Ce samedi à l’hôtel Drouot, j’ai découvert avec une certaine émotion l’extraordinaire collection de l’académicien érudit Hugues Gall, réunissant son mobilier, ses tableaux et ses objets d’art. Certaines œuvres majeures comme une sculpture de Jean-Baptiste signée Auguste Rodin, un tableau de Giovanni Boldini évoquant la sensualité d’une main féminine, un panneau de Félix Ziem représentant un paysage orientaliste avec effet de soleil couchant sur les bords du Nil ou encore la toile abstraite intitulée Effervescence signée Chu Teh-chun ont retenu mon attention. Étant amatrice d’art et de danse, je souhaitais découvrir des objets dont la cote est basse mais dont la valeur symbolique est inestimable. Je pense à ce poisson en jade du début du vingtième siècle offert par Rudolf Noureev et à une ravissante aquarelle représentant un cygne, peinte par Yvette Chauviré, danseuse étoile de l’opéra de Paris, primera balerina absoluta. À noter également, le bronze danseurs du 14 juillet signé Antoine Bourdelle. Après avoir fait plusieurs fois le tour de la salle d’exposition, feuilleté des livres sur Noureev dans le canapé de Mr Hugues Gall, je m’interroge : où est le dessin original de Verlaine représentant Rimbaud ? Le voici enfin dans une petite vitrine, il paraît minuscule car il ne mesure que 127 mm sur 98 mm. Ce petit trésor resté secret pendant 130 ans est particulièrement touchant. En griffonnant ce croquis, Verlaine nous plonge dans son intimité, un mois avant sa liaison avec Rimbaud.
Mon paletot aussi devenait idéal ;
J’allais sous le ciel, Muse ! et j’étais ton féal ;
Oh ! là ! là ! que d’amours splendides j’ai rêvées !
Mon unique culotte avait un large trou.
Petit-Poucet rêveur, j’égrenais dans ma course
Des rimes. Mon auberge était à la Grande-Ourse.
Mes étoiles au ciel avaient un doux frou-frou
Et je les écoutais, assis au bord des routes,
Ces bons soirs de septembre où je sentais des gouttes
De rosée à mon front, comme un vin de vigueur ;
Où, rimant au milieu des ombres fantastiques,
Comme des lyres, je tirais les élastiques
De mes souliers blessés, un pied près de mon cœur !

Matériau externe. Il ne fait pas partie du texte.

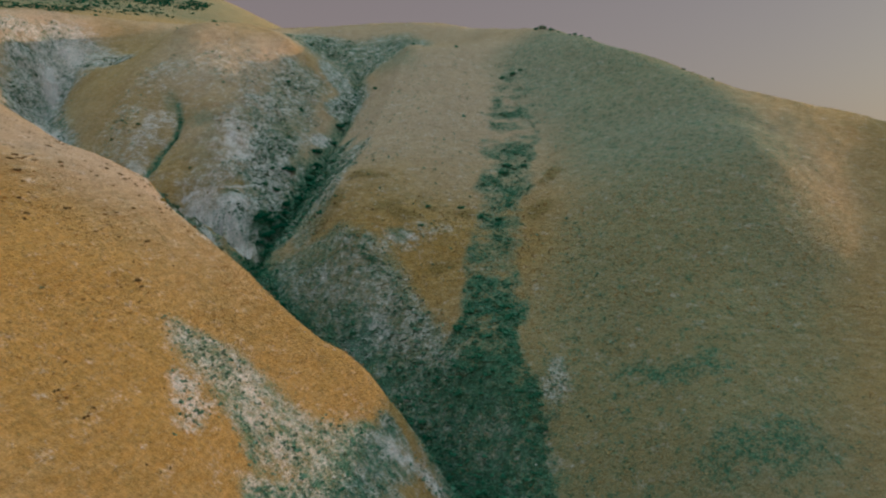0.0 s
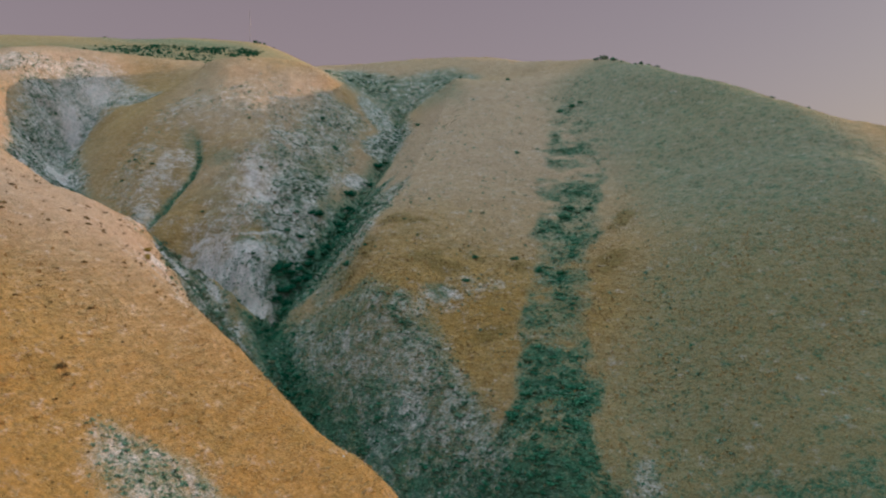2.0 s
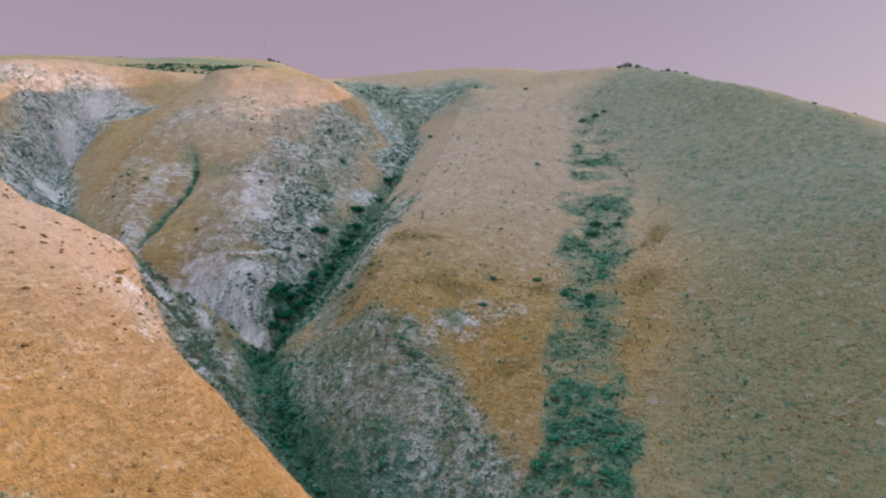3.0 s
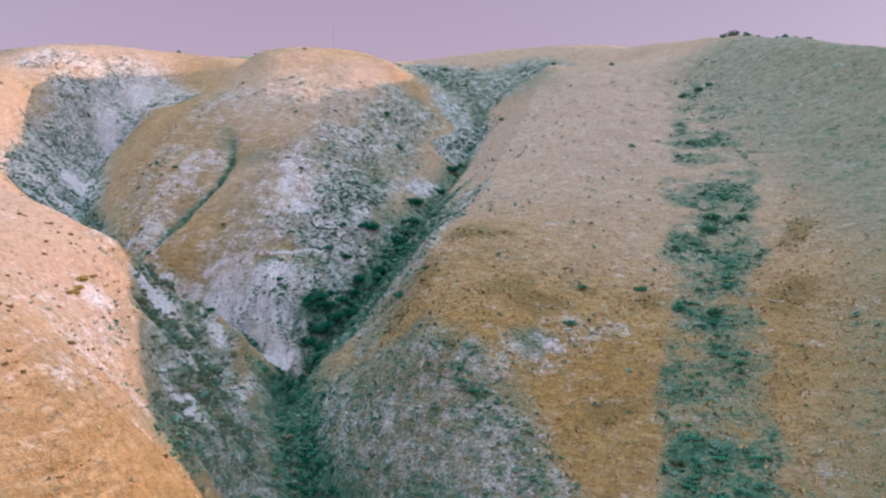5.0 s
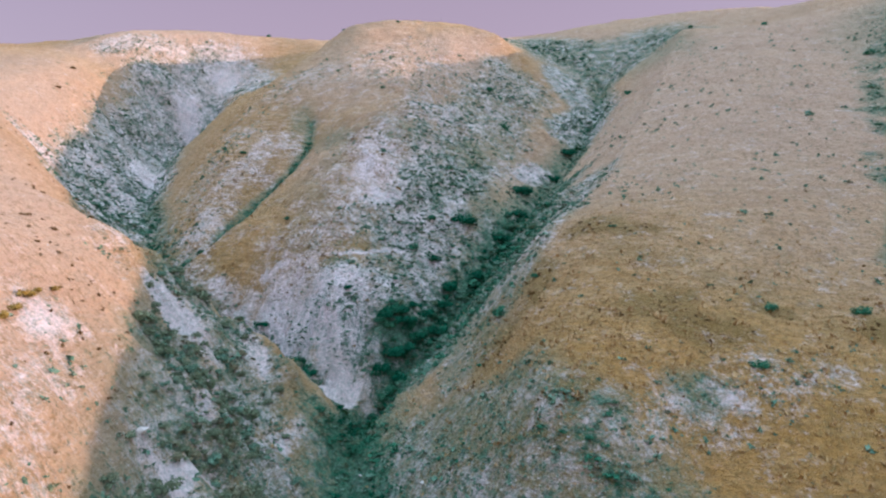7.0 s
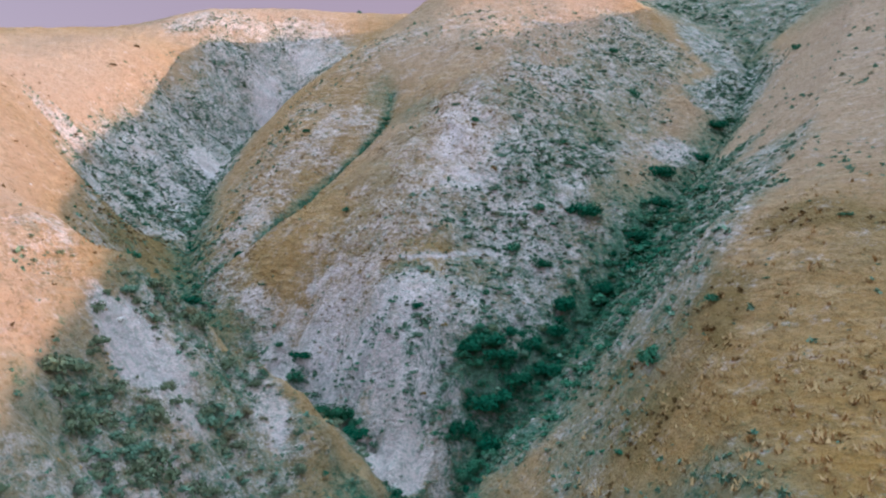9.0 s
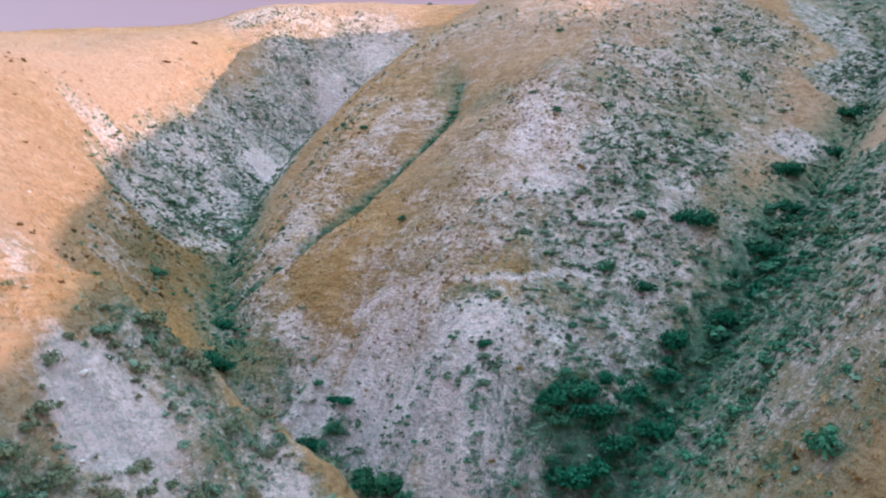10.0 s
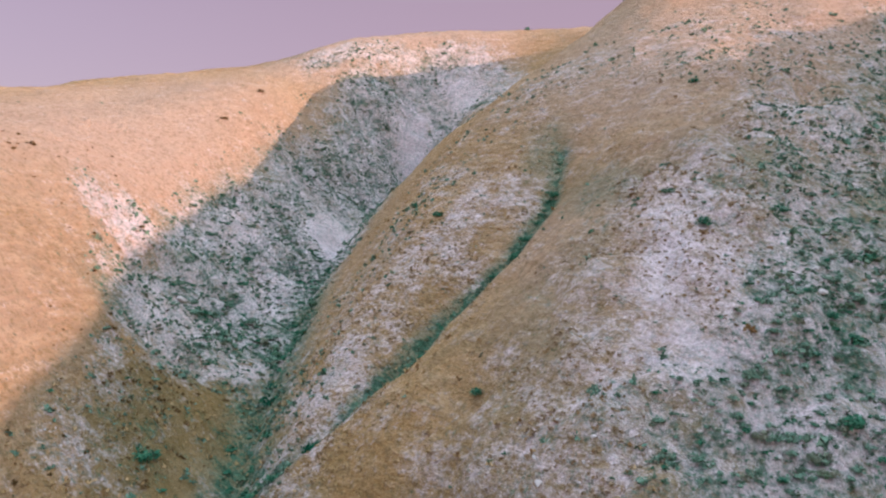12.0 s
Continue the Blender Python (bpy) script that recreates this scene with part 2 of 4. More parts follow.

Arthur Rimbaud, Cahier de Douai (1870)
Une bataille d’enchères s’engage et s’envole jusqu’à 585000 €. Applaudissements dans la salle. Le commissaire-priseur Vincent Sarrou présente les lots suivants puis s’exclame ironiquement : « La salle se vide, les abat-jour motif léopard ne vous intéressent pas ? ». Certes ! le clou du spectacle est passé mais la vente n’est pas finie, j’attends le petit poisson en jade de Noureev. Estimé 500/600 € il sera vendu 1950 €. S’ensuit le Jean-Baptiste d’Auguste Rodin estimé 60000/80000 € adjugé 123500 € et pour finir le cygne d’Yvette Chauviré estimé 50/100 € s’est envolé à 910 €. La vente aura duré 4 heures.
Vincent Sarrou a déclaré : “Découvrir un trésor comme ce portrait est un rêve pour tout commissaire-priseur et nous sommes honorés et heureux d’avoir vu ce beau résultat couronner sa rareté. Sa vente à Drouot ne pouvait que marquer un moment décisif pour les collectionneurs et les amoureux de la poésie.” Pour l’expert Ambroise Audoin : “La réapparition de cette image iconique de la littérature française ne pouvait que susciter un tel engouement. Elle prouve que le mythe de Rimbaud continue de prospérer et que le marcheur “aux jambes sans rivales” n’a jamais fini son chemin.” Le voici reparti dans une collection privé : article à lire ici.
Né à Honfleur en 1940, mort à Nice le 25 mai dernier, Hugues Gall a marqué l’histoire de l’art lyrique en dirigeant le Grand Théâtre de Genève (1980-1995) et l’Opéra de Paris (1995-2004). Parallèlement à sa carrière artistique, il siégea dans de nombreuses institutions, contribuant au rayonnement de la culture. Il fut également membre de l’Académie des beaux-arts et président de la Fondation Claude-Monet à Giverny.